Maintenance practices on the ground are in many ways better, too, and better attention is now paid to predictive and preventive maintenance than in the past. Fix-on-failure may be a fine way to approach a ball-point pen or even a smartphone, but jet airliners need stress testing and fatigue inspections.

Yet airline safety isn't just a matter of better planes and better maintenance. Perhaps the tool that does more than anything else to improve our safety in the skies is the improvements that have come about in pilot training and Crew Resource Management. Considerable effort goes into finding the causes of human error in the cockpit and eliminating those causes -- as well it should.

Among the most important lessons of Crew Resource Management is the indispensability of open communication between the pilot in command and the first officer. Fatal crashes could have been avoided if pilots had heeded the warnings of their crewmates, rather than believing their own infallibility. Such errors proved fatal on Asiana 214, First Air 6560, and Korean Air 8509, among other incidents.

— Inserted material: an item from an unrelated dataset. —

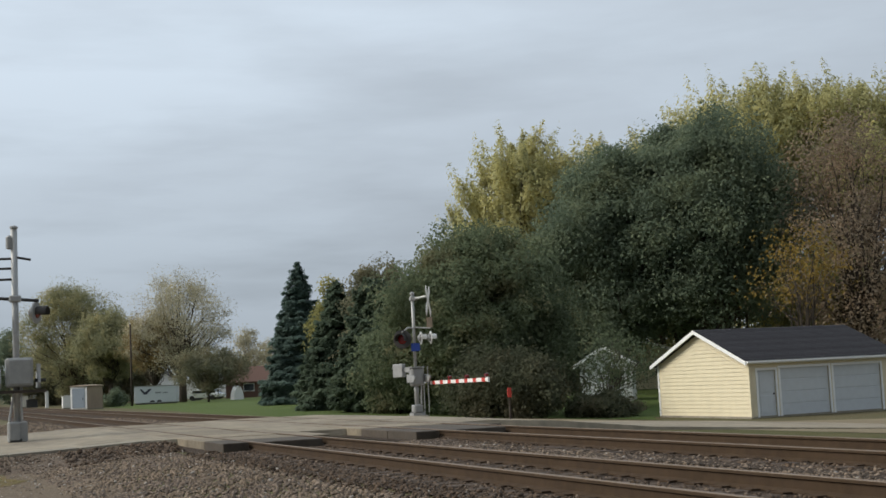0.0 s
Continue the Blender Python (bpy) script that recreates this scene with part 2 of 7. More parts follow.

The lesson for all of us -- not just in the cockpit, but in life generally -- is that systems can be made safer in many ways, including better technology and better maintenance (whatever form that may take in the area that is relevant to you). But above all, human leaders need to know that they are fallible. Even with great training, extensive experience, and refined judgment, the best leaders can still make mistakes, and depending on the circumstances, those mistakes can turn deadly. But they are far more likely to turn fatal or otherwise harmful if the person in command refuses to acknowledge the possibility that they could be in error.

It's a lesson as old as Icarus, of course, but it's extremely relevant in an age where our blessings and our curses -- like nuclear power and nuclear weapons -- are often two sides of the same coin. And whether it's inside the cockpit of a fast-moving airliner or someplace else, many of our day-to-day activities are so tightly connected to others and happen at such a fast pace that there may be less room for error than in a slower, lower-tech time in human history.

In other words, as things move faster and the world becomes more tightly interconnected, humility is not just a virtue, it is a premium characteristic we need to seek in every leadership role.

So, bearing all that in mind, what does it tell you about the "Crew Resource Management" in our national cockpit when -- rather than admitting his mistake in saying that Hurricane Dorian was headed towards Alabama -- the President not only insists that he was right, but unashamedly tries to revise history in ham-handed and instantly-disprovable fashion to suggest that he never made a mistake in the first place? This clumsy attempt to revise the obvious record undermines the professionals who made the real forecasts -- not the Sharpie-modified version. Just as a kid cannot turn a report-card "F" into an "A" just by adding a line, the facts of professional meteorology can't be changed just by adding a curve.

Never trust a leader who cannot admit a mistake. Never trust subordinates who never question the leader. Never trust a team that fabricates evidence instead of facing reality.